Another morning, a hot one with the sun lost in a white haze of climbing temperatures, a fever-pitch chorus of cicadas camouflaged among the wilted trees, a topographic picture emerges: both a map and a landscape. Mountains, lakes, rivers. From a low brown mountain range, rivers pool into an ocean with a creature that looks like a baby whale breaching in a back flip. I get an eerie feeling that I am reading a vintage postcard sent from the edge of a world that once was and is no longer.
Then a hazy oval portrait appears in the face of the spoon: a seventeenth-century pilgrim, perhaps a Puritan, dark felt hat, long white hair, a doublet, a long face with sunken eyes and a hawk nose. The water is roiling and jumping up all around a storm-tossed spoon in three-dimensional Edgerton drops and splashes, as if the waters were staging a getaway. What is this stern pilgrim (or is he a starving Jamestown settler?) doing in that spoon? Stubbornly renaming the troubled waters? Appropriating and applying mispronounced Native American names for parts of rivers to the entire river, possessively confusing the part for an elusive, ungraspable whole that flows out of reach?

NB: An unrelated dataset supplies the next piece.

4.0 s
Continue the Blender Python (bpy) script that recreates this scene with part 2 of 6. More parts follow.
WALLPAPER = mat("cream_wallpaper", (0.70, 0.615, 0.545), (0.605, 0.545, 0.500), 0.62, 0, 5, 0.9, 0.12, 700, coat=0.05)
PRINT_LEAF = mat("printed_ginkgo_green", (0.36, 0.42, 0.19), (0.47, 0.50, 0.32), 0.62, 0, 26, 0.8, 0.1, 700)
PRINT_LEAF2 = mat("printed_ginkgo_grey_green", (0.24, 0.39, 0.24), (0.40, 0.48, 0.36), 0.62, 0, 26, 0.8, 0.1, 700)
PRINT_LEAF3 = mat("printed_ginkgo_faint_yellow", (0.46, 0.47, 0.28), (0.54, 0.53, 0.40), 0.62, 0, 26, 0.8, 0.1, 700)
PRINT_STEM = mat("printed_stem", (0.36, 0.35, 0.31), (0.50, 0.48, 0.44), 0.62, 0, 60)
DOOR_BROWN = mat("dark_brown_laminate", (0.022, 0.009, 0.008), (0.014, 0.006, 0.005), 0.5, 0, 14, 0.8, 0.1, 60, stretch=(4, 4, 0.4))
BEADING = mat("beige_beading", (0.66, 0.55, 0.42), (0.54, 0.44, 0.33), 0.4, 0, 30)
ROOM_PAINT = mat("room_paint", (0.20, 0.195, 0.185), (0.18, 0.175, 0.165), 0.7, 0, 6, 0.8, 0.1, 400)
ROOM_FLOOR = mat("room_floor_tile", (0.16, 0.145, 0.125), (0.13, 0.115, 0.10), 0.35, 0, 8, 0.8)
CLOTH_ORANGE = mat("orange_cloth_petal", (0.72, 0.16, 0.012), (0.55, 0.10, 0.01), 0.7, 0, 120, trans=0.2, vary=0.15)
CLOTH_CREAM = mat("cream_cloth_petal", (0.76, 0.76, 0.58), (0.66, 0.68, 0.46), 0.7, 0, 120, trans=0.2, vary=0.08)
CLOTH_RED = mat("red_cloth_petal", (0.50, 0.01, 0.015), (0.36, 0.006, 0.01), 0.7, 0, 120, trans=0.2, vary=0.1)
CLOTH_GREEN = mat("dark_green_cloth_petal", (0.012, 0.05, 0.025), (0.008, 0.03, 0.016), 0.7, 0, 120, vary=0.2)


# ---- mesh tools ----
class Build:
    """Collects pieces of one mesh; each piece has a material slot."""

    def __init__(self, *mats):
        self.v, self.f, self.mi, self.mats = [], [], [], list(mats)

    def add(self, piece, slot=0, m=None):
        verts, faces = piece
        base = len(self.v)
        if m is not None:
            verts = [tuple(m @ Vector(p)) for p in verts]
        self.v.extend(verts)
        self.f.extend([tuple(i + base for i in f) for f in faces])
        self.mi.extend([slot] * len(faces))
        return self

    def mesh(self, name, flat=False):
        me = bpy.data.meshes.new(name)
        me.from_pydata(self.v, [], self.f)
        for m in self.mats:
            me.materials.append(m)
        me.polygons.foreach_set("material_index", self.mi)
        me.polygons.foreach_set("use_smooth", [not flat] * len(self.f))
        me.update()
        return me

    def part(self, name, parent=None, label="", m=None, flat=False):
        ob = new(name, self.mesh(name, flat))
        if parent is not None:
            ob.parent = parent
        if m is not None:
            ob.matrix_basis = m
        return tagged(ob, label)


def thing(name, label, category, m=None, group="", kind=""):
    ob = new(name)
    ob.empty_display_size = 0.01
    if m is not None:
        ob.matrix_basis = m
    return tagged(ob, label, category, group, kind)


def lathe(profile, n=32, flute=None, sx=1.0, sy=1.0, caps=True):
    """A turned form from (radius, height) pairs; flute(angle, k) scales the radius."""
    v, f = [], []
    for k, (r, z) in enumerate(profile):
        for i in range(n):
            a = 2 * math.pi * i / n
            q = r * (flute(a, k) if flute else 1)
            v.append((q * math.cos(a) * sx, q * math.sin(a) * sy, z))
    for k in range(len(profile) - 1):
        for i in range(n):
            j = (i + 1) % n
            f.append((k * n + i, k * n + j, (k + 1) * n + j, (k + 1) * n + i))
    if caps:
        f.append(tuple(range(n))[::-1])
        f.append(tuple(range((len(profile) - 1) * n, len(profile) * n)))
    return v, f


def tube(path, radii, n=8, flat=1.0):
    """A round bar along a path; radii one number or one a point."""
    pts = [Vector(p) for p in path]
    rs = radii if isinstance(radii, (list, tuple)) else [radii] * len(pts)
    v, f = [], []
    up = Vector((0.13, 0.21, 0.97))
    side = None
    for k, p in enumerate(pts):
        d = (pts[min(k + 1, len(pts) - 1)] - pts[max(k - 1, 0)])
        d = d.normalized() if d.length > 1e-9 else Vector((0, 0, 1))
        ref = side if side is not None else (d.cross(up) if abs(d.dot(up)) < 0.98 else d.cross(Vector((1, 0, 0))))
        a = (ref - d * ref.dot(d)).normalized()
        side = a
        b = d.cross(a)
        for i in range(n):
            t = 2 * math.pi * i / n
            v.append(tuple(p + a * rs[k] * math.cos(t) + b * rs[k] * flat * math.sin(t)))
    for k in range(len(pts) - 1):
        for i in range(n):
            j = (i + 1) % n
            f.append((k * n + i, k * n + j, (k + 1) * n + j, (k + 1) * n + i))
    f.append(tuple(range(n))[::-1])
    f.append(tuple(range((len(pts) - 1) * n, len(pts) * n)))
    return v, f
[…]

Still July 2017, on a steamy North Carolina afternoon, by a golden bubble or dome, a fish swims into sight—after the fact, of course, since I did not see what the moving waters were doing until later. It looks like a bluish East Asian wild carp (aka goldfish) or a small koi or maybe a Siamese fighting fish. Or perhaps it is the Sacred Cod in the House of Representatives’ chamber of the Massachusetts State House … the City on the Hill owes its gold to a fish … and now the fish has broken loose and is floating above the golden dome of the State House where all that’s solid melts into air. The cicadas are singing frantically on this boiling July afternoon and way down South, I contemplate this tiny prodigy, displaced.
A couple of days later, on a cloudy morning, sharks appear, circling around an eyeless face, their bodies wreathing around a head, partially covering its lips—as if something secret were being conveyed. But what speaks most loudly is the silence of the sharks, their mute gliding around this pale face smooth as a pregnant woman’s belly. I double-check the shape of their tails in an encyclopedia. The tails of sharks, not dolphins.

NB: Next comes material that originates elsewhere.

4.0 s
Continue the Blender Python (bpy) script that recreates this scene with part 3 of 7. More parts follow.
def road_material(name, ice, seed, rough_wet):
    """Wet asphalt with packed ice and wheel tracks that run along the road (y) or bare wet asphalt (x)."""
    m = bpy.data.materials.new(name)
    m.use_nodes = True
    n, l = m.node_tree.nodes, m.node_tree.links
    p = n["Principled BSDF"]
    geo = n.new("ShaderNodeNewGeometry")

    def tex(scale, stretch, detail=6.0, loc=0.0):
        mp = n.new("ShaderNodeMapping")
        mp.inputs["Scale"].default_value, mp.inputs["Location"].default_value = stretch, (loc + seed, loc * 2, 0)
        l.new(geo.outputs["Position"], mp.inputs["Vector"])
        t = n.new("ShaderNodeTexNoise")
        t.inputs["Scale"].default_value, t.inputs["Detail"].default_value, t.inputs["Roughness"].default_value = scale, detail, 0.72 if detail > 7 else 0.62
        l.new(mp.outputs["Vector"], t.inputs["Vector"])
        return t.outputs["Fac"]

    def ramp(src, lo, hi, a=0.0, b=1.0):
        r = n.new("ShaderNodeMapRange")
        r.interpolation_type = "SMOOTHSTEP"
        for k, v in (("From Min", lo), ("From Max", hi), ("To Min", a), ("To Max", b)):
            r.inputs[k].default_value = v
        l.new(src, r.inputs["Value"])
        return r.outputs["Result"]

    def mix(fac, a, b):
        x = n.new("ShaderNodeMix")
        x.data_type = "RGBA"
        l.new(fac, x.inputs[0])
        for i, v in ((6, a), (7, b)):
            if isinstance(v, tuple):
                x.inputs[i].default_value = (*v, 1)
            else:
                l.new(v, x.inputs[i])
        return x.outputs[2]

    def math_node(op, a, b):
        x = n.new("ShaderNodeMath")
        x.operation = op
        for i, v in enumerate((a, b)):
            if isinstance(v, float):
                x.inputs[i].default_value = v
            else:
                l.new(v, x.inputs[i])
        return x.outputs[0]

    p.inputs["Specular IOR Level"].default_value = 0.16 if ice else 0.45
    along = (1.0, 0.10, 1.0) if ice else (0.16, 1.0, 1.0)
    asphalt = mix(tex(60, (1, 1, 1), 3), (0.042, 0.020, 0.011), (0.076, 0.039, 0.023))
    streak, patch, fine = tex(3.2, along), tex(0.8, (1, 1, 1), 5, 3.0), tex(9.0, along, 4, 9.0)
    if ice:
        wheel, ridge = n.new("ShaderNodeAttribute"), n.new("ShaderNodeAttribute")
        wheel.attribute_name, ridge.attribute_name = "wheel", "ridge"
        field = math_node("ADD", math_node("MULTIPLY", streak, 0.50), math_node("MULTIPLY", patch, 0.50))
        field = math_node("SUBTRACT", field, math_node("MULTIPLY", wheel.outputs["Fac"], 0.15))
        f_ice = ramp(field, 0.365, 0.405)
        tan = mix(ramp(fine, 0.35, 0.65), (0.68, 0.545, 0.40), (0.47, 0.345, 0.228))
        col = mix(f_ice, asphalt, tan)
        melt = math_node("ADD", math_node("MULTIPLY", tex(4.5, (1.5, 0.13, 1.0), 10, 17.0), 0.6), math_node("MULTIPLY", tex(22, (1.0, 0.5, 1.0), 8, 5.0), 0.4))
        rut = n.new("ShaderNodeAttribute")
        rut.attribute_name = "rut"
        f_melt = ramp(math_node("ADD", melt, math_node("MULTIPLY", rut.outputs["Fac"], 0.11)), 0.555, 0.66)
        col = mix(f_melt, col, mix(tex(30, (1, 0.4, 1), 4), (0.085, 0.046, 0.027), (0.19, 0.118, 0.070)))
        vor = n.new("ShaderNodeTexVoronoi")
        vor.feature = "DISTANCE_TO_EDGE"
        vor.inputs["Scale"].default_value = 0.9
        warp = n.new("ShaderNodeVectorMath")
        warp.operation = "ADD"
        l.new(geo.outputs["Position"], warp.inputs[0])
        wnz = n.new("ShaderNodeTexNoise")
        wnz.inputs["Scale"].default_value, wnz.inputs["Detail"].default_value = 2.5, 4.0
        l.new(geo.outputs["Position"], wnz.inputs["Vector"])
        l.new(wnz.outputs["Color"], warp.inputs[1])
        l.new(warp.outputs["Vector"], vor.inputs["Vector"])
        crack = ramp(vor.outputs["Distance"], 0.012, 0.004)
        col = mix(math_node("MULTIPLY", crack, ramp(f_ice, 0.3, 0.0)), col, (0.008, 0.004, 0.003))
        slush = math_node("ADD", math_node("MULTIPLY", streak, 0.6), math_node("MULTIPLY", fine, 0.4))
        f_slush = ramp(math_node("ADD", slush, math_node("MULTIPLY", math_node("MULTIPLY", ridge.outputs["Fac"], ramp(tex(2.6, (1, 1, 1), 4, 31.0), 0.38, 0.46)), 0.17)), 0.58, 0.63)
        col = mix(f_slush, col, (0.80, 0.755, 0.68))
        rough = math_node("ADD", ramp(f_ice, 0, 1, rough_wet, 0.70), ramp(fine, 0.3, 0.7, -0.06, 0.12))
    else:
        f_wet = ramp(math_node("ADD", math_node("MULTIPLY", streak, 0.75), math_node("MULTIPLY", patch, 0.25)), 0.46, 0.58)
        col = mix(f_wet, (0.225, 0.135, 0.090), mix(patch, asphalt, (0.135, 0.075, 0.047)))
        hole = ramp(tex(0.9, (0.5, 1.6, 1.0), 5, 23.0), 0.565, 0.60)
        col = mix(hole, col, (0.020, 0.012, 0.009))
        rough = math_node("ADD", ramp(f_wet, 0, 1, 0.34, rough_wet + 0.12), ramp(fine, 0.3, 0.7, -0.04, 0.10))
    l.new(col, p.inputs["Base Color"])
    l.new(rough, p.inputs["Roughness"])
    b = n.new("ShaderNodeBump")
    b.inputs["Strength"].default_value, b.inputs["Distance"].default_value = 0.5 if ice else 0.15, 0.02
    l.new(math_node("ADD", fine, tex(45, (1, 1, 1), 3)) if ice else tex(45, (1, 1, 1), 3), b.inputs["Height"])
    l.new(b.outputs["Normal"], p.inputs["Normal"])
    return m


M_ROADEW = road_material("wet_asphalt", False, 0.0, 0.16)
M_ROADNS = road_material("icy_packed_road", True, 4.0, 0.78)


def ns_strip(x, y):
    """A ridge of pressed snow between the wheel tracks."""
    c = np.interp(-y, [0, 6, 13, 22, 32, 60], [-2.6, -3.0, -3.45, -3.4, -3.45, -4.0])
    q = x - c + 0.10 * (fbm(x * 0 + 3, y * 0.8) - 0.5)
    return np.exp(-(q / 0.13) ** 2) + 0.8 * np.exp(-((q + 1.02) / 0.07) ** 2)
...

A forecast of tempests: the depths of the ocean raging in the shallow oval of the spoon. A nocturnal image reveals a bearded old man grimacing out of storm clouds streaked with lightning above a churning sea blanched a sandy white. An image captured at dawn is more ominous: noticeably elevated levels of a fluorescent gray choppy ocean under wind-driven storm clouds, and the oddest detail of all, the dark face of a woman, her hollow eyes cat-like, looming in the left corner as if passing out of the frame at great speed. Later, I will count Harvey, Irma, José, María, and ten other storms.
The following month, in August, flaccid faces break forth, mouths limp, pouring liquid waterfalls out of their corners. Some of the images feature only lips, lips parted, the lips of the unconscious or the once-conscious. The exhausted? The drowned? The sickened migrant workers, Mexican and Central American, sent to wade through putrid waters to rebuild Houston and Miami and other coastal cities and towns? By the edge of the spoon, something flows, amoeba-like, water shapeshifting into a mercurial tapeworm, head full of suckers. Is this what our hope has come to—giving up the sucked-out holy ghost with a nauseous groan at the ratcheting numbers of those whose roofs were ripped off and whose lives and livelihoods were reduced to rubble and flotsam?

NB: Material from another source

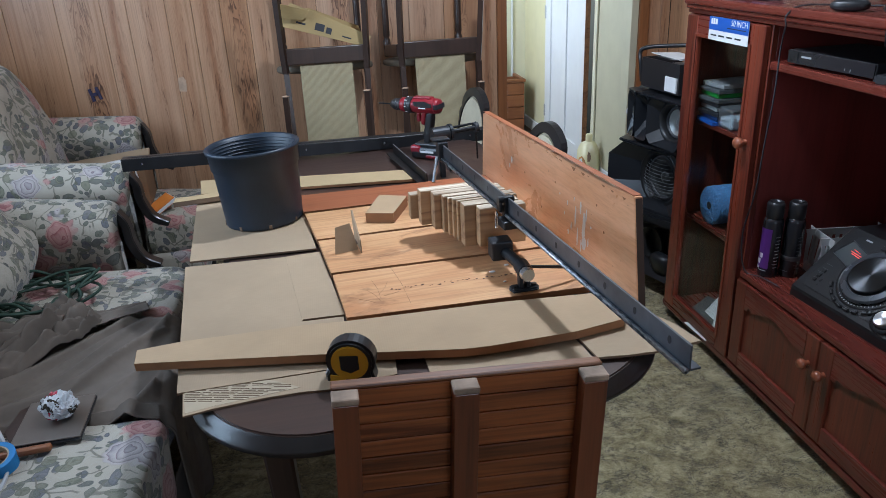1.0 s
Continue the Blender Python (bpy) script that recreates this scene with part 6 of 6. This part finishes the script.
part("badge", moved(box(-.001, .001, -.03, .03, -.006, .006), pose(-.062, .2, .36, 0, 0, -7)), M_SILVER, low_s, "plain silver mark")
for i in range(4):
    part("badge_bar", moved(box(-.001, .001, -.006, .004, -.008, .008), pose(-.053, .02 - i * .013, .35, 20, 0, 5)), M_SILVER, low_s)
for x in (.03, .25):
    for y in (-.16, .2):
        part("castor", cyl((x, y - .012, .026), (x, y + .012, .026), .025, seg=18), M_BLACK, low_s)
        part("castor_fork", box(x - .012, x + .012, y - .016, y + .016, .04, .0595, .002), M_CHAR, low_s)


fb = thing("desk_tray", "black desk tray with papers on the loudspeaker", "tray", pose(1.45, 2.68, .894, 0, 0, 6))
part("tray", join(box(-.09, .1, -.14, .14, 0, .006), box(-.09, -.084, -.14, .14, .0062, .12), box(-.0835, .1, .134, .14, .0062, .12), box(-.0835, .1, -.14, -.134, .0062, .12), box(-.083, .1, -.133, .133, .07, .075)), M_BLACK, fb)
part("papers", box(-.06, .09, -.1, .1, .0755, .09, .002), M_PAPER, fb)
part("loose_sheet", moved(box(-.07, .08, -.09, .09, 0, .002), pose(0, .01, .128, 4, 5, 8)), M_PAPER, fb)
part("loose_sheet", moved(box(-.07, .08, -.09, .09, 0, .002), pose(.01, .0, .122, -3, 2, -10)), M_GREYP, fb)
part("label", box(-.0965, -.0905, -.13, -.05, .008, .066), M_PAPER, fb)
rail = thing("tube_handle", "bent black tube behind the loudspeaker", "tube", pose(1.36, 2.90, .894))
part("tube", tube(curve_pts([(0.03, .0, .0), (.02, .0, .08), (.02, .01, .12), (.03, .0, .14), (.08, -.03, .15), (.2, -.1, .155)]), .009, 8), M_BLACK, rail, smooth=True)

# ---- wall boards, last ----
def board_run(parent, edges, place, kinds=""):
    """Wall boards between the given grooves; kinds marks figured (f) and heartwood (h) boards."""
    for i, (a, b) in enumerate(zip(edges, edges[1:])):
        bm = box(a + .0008, b - .0008, 0, .010, .0, ZC - .002, .0016, 1)
        ob = part("panel", bm, {"f": M_PANELFIG, "h": M_PANELHEART}.get(kinds[i:i + 1], M_PANEL), parent)
        ob.data.transform(Matrix.Translation((-(a + b) / 2, 0, 0)))
        ob.matrix_basis = place @ Matrix.Translation(((a + b) / 2, 0, 0))


GROOVES = [XW, -1.577, -1.429, -1.201, -1.0, -.886, -.708, -.588, -.455, -.325, -.188, .004, .202, .302, .463, .643, .827, DOOR_X0 - .05]
board_run(wall_n, GROOVES, pose(0, YN + .001, 0), "h..fh..hf..fh..fh")
board_run(wall_n, [DOOR_X1 + .095, 1.83, XE], pose(0, YN + .001, 0))
pr = random.Random(9)
for parent, a, b, place in ((wall_e, YS, YN, Matrix(((0, 1, 0, XE + .001), (1, 0, 0, 0), (0, 0, 1, 0), (0, 0, 0, 1)))),):
    e = [b]
    while e[-1] > a + .3:
        e.append(e[-1] - pr.choice((.1, .13, .15, .2)))
    e.append(a)
    board_run(parent, e[::-1], place)
y0, y1, z0, z1 = WINDOW_W
e = [YS]
while e[-1] < y0 - .35:
    e.append(e[-1] + pr.choice((.1, .13, .15, .2)))
e.append(y0 - .05)
board_run(wall_w, e, Matrix(((0, -1, 0, XW - .001), (1, 0, 0, 0), (0, 0, 1, 0), (0, 0, 0, 1))))
board_run(wall_w, [y1 + .05, 2.95, 3.1, 3.22, 3.4, 3.52, YN], Matrix(((0, -1, 0, XW - .001), (1, 0, 0, 0), (0, 0, 1, 0), (0, 0, 0, 1))))
part("panel", box(XW - .011, XW - .001, y0 - .048, y1 + .048, 0, z0 - .052), M_PANEL, wall_w)
part("panel", box(XW - .011, XW - .001, y0 - .048, y1 + .048, z1 + .052, ZC), M_PANEL, wall_w)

A brunette in sunglasses and a black satin dress with charcoal wings flies high in a chiaroscuro sky, one arm stretched across the silver lining of a looming thunderhead. She hovers over a waterway that pools into the head of a largemouth bass lying sideways up—Edisto, Santee, Great Pee Dee—blackwater rivers of methylmercury vying for first place with a river near a Nevada goldmine. From the belly of the high-flying brunette—she, too, looks strangely familiar—a thick umbilical air hose descends into the top of a diving helmet with alien eyes. Another Siebe suit on a reconnaissance mission. Where? When? In this scene, the brunette is parent to her own father whose company manufactured the metal parts of those watertight copper and brass diving helmets. Metal spinning. The water around the spoon gets the bends, tiny bubbles in its golden blood.
Cryptic letters of light tumble out of the heavens. An alphabet both strange and familiar. Eyes and tiny fishhooks. Alchemical signs for metals and materials. Forgotten scripts, unfamiliar yet nearly legible. A L M. An audio linguistic method, in this case with no audible sound, only these multidimensional pictures of ALMost people and animals and things montaged and mixed, morphing into one another. Here a huge dark dolphin, perhaps a whale, rears its head to the sky. There, adjacent to it, a smaller one turns its rostrum toward the viewer. ALM, alm, alms in relation to what? As opposed to what? A culture of extraction and extinction? The seismic detonations and drillings that are killing the whales and the dolphins and other marine life and seeding the atmosphere with the stuff of mega storms, of hurricanes and tornadoes and typhoons that drown low-lying communities of color and the economically disadvantaged? The Grampus griseus who raises a rostrum to the luminosity of the sky above the rolling surf—what is it thinking?
The naval officer is looking at me. How do I figure this? Though I never saw him in the flesh, he has appeared in old photographs. I know no other face quite like his. The Spanish naval officer with thick, groomed hair, large sad eyes (Phoenician blue), prominent eyebrows, and a small mustache above full lips. An islander, a Majorcan who married another islander, an Afro-Hispanic Puerto Rican woman who saw the place of her birth pass from one master to another, Spain to the United States. The naval officer’s entire life depended on the ocean, what he lived of his life—asthmatic, insomniac, and dead before his time. His sons would be naval officers, too, and he was fated to outlive them, something that likely made the drawing of every breath even more difficult. ¡Socorro! ¡Socorro! But here he peers out, with an almost serene curiosity, at the viewer. From behind a curtain of light and the pale green of shallow water, his eyebrows are thick, his eyes characteristically large, his once brown moustache white above full lips. Suspended in the shadow beside his head is a question mark like a sinewy fish with gills and a pearl for a punctuating dot. What is your question? ¿Cual es su pregunta?
Artist’s Statement
I obtained these photographic images by agitating water with a spoon in a small bowl and photographing the water while stirring it. The naked eye cannot see what is happening at the time. What intrigued me about the experiment I conducted with light, water, and motion was the uncanny “historicity” of the forms, caught on camera, that appeared in the bowl of water. The basis of this creative non-fiction is my own memory journey with these forms interpreted as time images.